= Museum of History and Future =

Planned museum in Turku, Finland

The Museum of History and Future (Finnish: Historian ja tulevaisuuden museo) is a museum planned for Turku, which will open to the public in its entirety in 2030. The purpose of the interactive and experiential museum is to present the history of both Finland and Turku and to combine the different characteristics of museums, science centers and theme parks.

== Details ==
The idea for a new history museum was born in 2011, when Turku was the European capital of culture. The Turku City Council made a decision to implement the museum in April 2017 as part of Finland's 100th anniversary year. The Turku City Council decided on three alternative locations, which are still being prepared in June 2018. In May 2019, the Turku City Council chose the renovated Linnaniemi area as the location for the museum.
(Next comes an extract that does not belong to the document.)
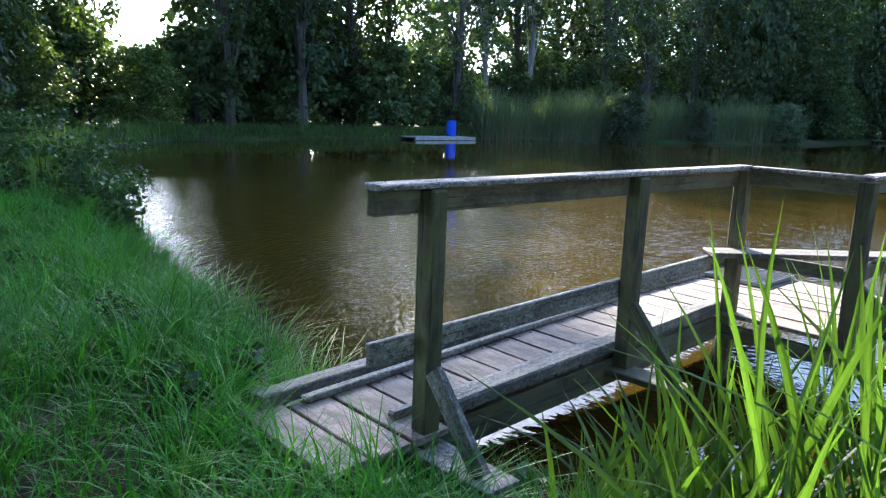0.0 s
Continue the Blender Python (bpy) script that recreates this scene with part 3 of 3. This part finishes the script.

The museum will be built in stages next to Turku Castle and Forum Marinum, in the vicinity of Aurajoki and the port of Turku. Construction work can begin in the Linnanniemi area in 2026, as the area has been leased until then. The price estimate for the museum building according to the price level of 2022 is around 39 million euros. The estimate does not include the realizations and furniture of the exhibition. The project is financed with Turku 2029 foundation funds. In addition, at least according to the 2019 data, an investment grant could be applied for from the Ministry of Education and Culture. The area of the new museum building is tentatively planned to be approximately 7,000 square meters.

According to the plans, the museum will present at least the history of Turku and its built environment, the Great Fire of Turku and the history of the Aura River (Finland). In addition, the entire history of Finland would be told through the history of Turku, because many things first happened in Turku. The visitor target is planned to be around 200,000 visitors per year, which would put the destination at the top of Turku's museums.